HDF5 Distributed discussion

@ajelenak, Would this be a good place to have the discussion? or should we start a new thread?

Did we make a recording of this session?

Most of the questions I had were about chunking:

  1. Where should the filter_mask (e.g. as returned from H5Dget_chunk_info be saved? Should that be in the JSON file or should it be a binary blob that is part of the chunk? Alternatively, should we enforce a common filter_mask when exported into a format like this.
  2. Should the chunk keys be indexed by a linear chunk index as in H5Dget_chunk_info, a n-dimensional chunk index as presented during the session, or a logical element offset as in H5Dget_chunk_info_by_coord?
  3. Where should attributes go? Some attributes seem like they could go directly into the JSON file, but the only way to store some values such as a floating point numbers with fidelity is to store as binary. Perhaps a BSON equivalent would be useful as well here?
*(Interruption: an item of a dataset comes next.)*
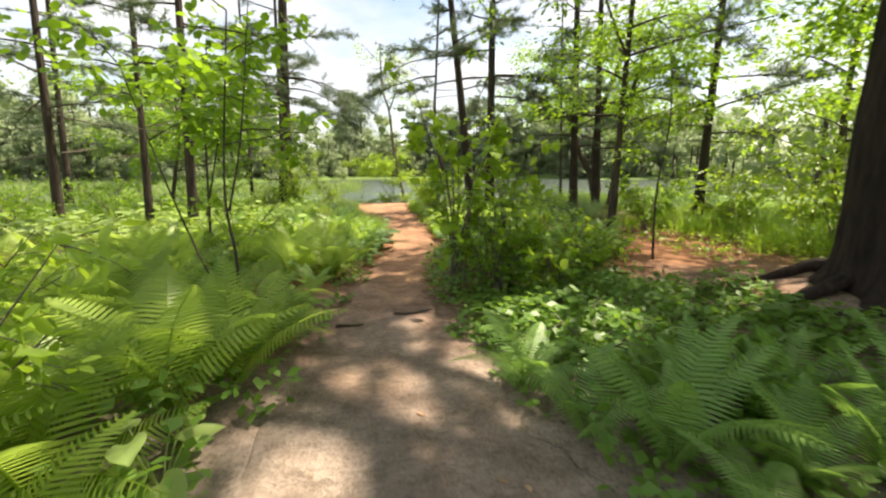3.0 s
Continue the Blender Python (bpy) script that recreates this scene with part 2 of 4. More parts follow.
LEAF_CARPET = leaf_material("carpet_leaf", (0.22, 0.34, 0.08), (0.40, 0.50, 0.18), (0.46, 0.64, 0.12), 0.38, 0.36)
LEAF_COVER = leaf_material("ground_cover_leaf", (0.09, 0.19, 0.035), (0.19, 0.32, 0.06), (0.3, 0.52, 0.05), 0.42)
NEEDLE = leaf_material("pine_needle", (0.055, 0.09, 0.05), (0.115, 0.16, 0.085), (0.14, 0.21, 0.08), 0.35)
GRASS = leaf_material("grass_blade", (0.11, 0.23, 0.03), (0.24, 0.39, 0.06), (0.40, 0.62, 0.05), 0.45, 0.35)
# Darker copy of the grass blade, with shade painted into its colour.
GRASS_SHADED = leaf_material("grass_blade_shaded", (0.035, 0.09, 0.022), (0.08, 0.165, 0.036), (0.13, 0.26, 0.04), 0.4)
GRASS_DRY = leaf_material("dry_grass", (0.36, 0.24, 0.13), (0.52, 0.37, 0.20), (0.5, 0.34, 0.15), 0.3)
REED = leaf_material("reed_blade", (0.17, 0.27, 0.075), (0.30, 0.40, 0.13), (0.36, 0.5, 0.1), 0.4)
# Distant foliage: aerial haze is painted in as paler, greyer leaf colours.
WOODS_HAZED = leaf_material("far_hazed_foliage", (0.25, 0.32, 0.19), (0.34, 0.41, 0.24), (0.42, 0.50, 0.26), 0.66, 0.8)
WOODS_PINE_HAZED = leaf_material("far_hazed_pine_foliage", (0.17, 0.22, 0.15), (0.24, 0.30, 0.20), (0.26, 0.33, 0.18), 0.5, 0.7)
# Purple leaf, paled towards pink so that distance haze is in the colour.
LEAF_PURPLE_HAZED = leaf_material("hazed_purple_leaf", (0.19, 0.075, 0.10), (0.32, 0.155, 0.185), (0.42, 0.15, 0.20), 0.45)
DEAD_LEAF = leaf_material("dead_leaf", (0.26, 0.14, 0.07), (0.55, 0.36, 0.22), (0.4, 0.2, 0.08), 0.2, 0.7)
PALE_LEAF = leaf_material("pale_dead_leaf", (0.5, 0.44, 0.36), (0.68, 0.62, 0.52), (0.5, 0.42, 0.3), 0.2, 0.7)
DEAD_FROND = leaf_material("dead_frond", (0.20, 0.085, 0.035), (0.36, 0.17, 0.07), (0.3, 0.13, 0.04), 0.2, 0.8)
STRAW = leaf_material("dry_needle", (0.20, 0.15, 0.105), (0.38, 0.30, 0.22), (0.34, 0.26, 0.16), 0.2, 0.8)
PAINT_PALE = plain_material("pale_wall_paint", (0.62, 0.63, 0.68), (0.72, 0.73, 0.77), 2.0, 0.7)
ROOF_GREY = plain_material("roof_shingle", (0.36, 0.35, 0.36), (0.48, 0.47, 0.47), 8.0, 0.8)
GLASS_DARK = plain_material("dark_glass", (0.03, 0.035, 0.04), (0.05, 0.055, 0.06), 2.0, 0.08, 0.0)
WOOD_POST = bark_material("weathered_post", (0.06, 0.075, 0.05), (0.15, 0.15, 0.10), 26.0, 0.3)

# ---- the lie of the land ----
EDGE_Y = np.array([-0.6, 0.2, 0.85, 2.7, 3.9, 4.9, 5.7, 6.8, 7.8, 8.5, 9.3, 9.9, 10.7, 12.0, 13.2, 15.2])
EDGE_L = np.array([0.62, 0.66, 0.68, 0.76, 0.86, 0.85, 1.0, 0.93, 0.82, 0.76, 0.42, 0.12, -0.10, -0.28, -0.6, -1.0])
EDGE_R = np.array([2.6, 2.12, 1.95, 1.60, 1.62, 1.85, 1.88, 1.82, 1.75, 1.68, 1.62, 1.52, 1.50, 1.25, 1.16, 1.05])
WATER_Z = -0.9


def sstep(v):
    v = np.clip(v, 0, 1)
    return v * v * (3 - 2 * v)


def shore(x):
    x = np.asarray(x, float)
    return 15.1 + 0.42 * np.clip(x - 5, 0, 40) - 0.34 * np.clip(-x - 6.0, 0, 26) + 0.35 * np.sin(1.1 * x + 0.6) * sstep((np.abs(x) - 1.2) / 2)


def far_shore(x):
    x = np.asarray(x, float)
    return 138 - 58 * sstep((-x - 8) / 40) - 25 * sstep((x - 35) / 30) + 2 * np.sin(0.21 * x)


def hgt(x, y):
    """The ground's height."""
    x, y = np.asarray(x, float), np.asarray(y, float)
    h = 0.035 * np.sin(1.3 * x + 0.5) * np.sin(1.1 * y + 0.3) + 0.014 * np.sin(3.1 * x + 1.7 * y) + 0.010 * np.sin(5.3 * y - 2.9 * x)
    on = sstep((np.minimum(x - np.interp(y, EDGE_Y, EDGE_L), np.interp(y, EDGE_Y, EDGE_R) - x) + 0.3) / 0.6) * ((y > -1) & (y < 15.5))
    h = h * (1 - 0.75 * on) - 0.02 * on + 0.06
    h = h + 0.26 * np.exp(-((x - 5.7) ** 2 + (y - 1.7) ** 2) / 3.2) + 0.10 * np.exp(-((x - 3.4) ** 2 + (y - 10.4) ** 2) / 2.0)
    h = h - 0.05 + 0.012 * np.clip(y - 8, 0, 7)
    d = np.minimum(np.minimum((y - shore(x)) / 1.9, (far_shore(x) - y) / 6), np.minimum((70 - x) / 8, (x + 85) / 8))
    far = sstep((y - far_shore(x)) / 42) * 9.0
    h = h - 0.014 * np.clip(x - 8, 0, 62) * sstep((shore(x) - 3 - y) / 12)
    return (h + far) * (1 - sstep(d)) - 1.7 * sstep(d)


def gz(x, y):
    return float(hgt(x, y))


# ---- building helpers ----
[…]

Great Call the Doctor session today! Here’s the recording:

Video summary:
During our Call the Doctor session on Tuesday 12/20, Aleksandar Jelenak introduced the idea of HDF5 Distributed, a new HDF5 schema for storage systems with key-value interface. Highly Scalable Data Service (HSDS) already uses a schema with very similar features but HDF5 Distributed is aimed for direct access to the storage system. He will also show an example of HDF5 Distributed in an SQLite file.

2 Likes

I think the term ‘HDF5 Distributed’ is misleading. It’s really ‘HDF5 Unboxed’ or ‘HDF5 Un[packed,wrapped]’.

We’re starting to see HDF5 have three distinct manifestations:

  1. The HDF5 file specification that describes the binary format of a particular container on a file system.
  2. The HDF5 application programming interface (API) a collection of C calls to access data. The data may or may not be stored in the HDF5 file specification.
  3. The HDF5 C library a specific implementation of the of the HDF5 API in C.

The HDF5 file specification is quite feature rich, but can be difficult for humans to understand. Exporting this to JSON is useful so that the structure of a HDF5 file can be more easily understood by humans.

The API is useful for programs to access data stored in the HDF5 specification, but it could also be used to access data in other containers or file formats. It would be interesting to see if the HDF5 API could be used to access other kinds of files or containers such as Zarr or N5. My perspective of Zarr and N5 is to mostly thing of them as APIs rather than file formats.

Having the C library around is useful as a reference implementation, but it is also perhaps showing its age in parts. In applications, linking the library can be useful to start interfacing with HDF5 files, but this can also introduce complications. Alternative implementations of the API or subsets of the API would be useful to make HDF5 files more easily accessible.

One point of discussion is https://github.com/JuliaIO/JLD2.jl which a library written in Julia to write and read a subset of the HDF5 file specification. This does not implement the API, but does implement code to read and write a specific kind of HDF5 file. It does not necessarily read generic HDF5 files.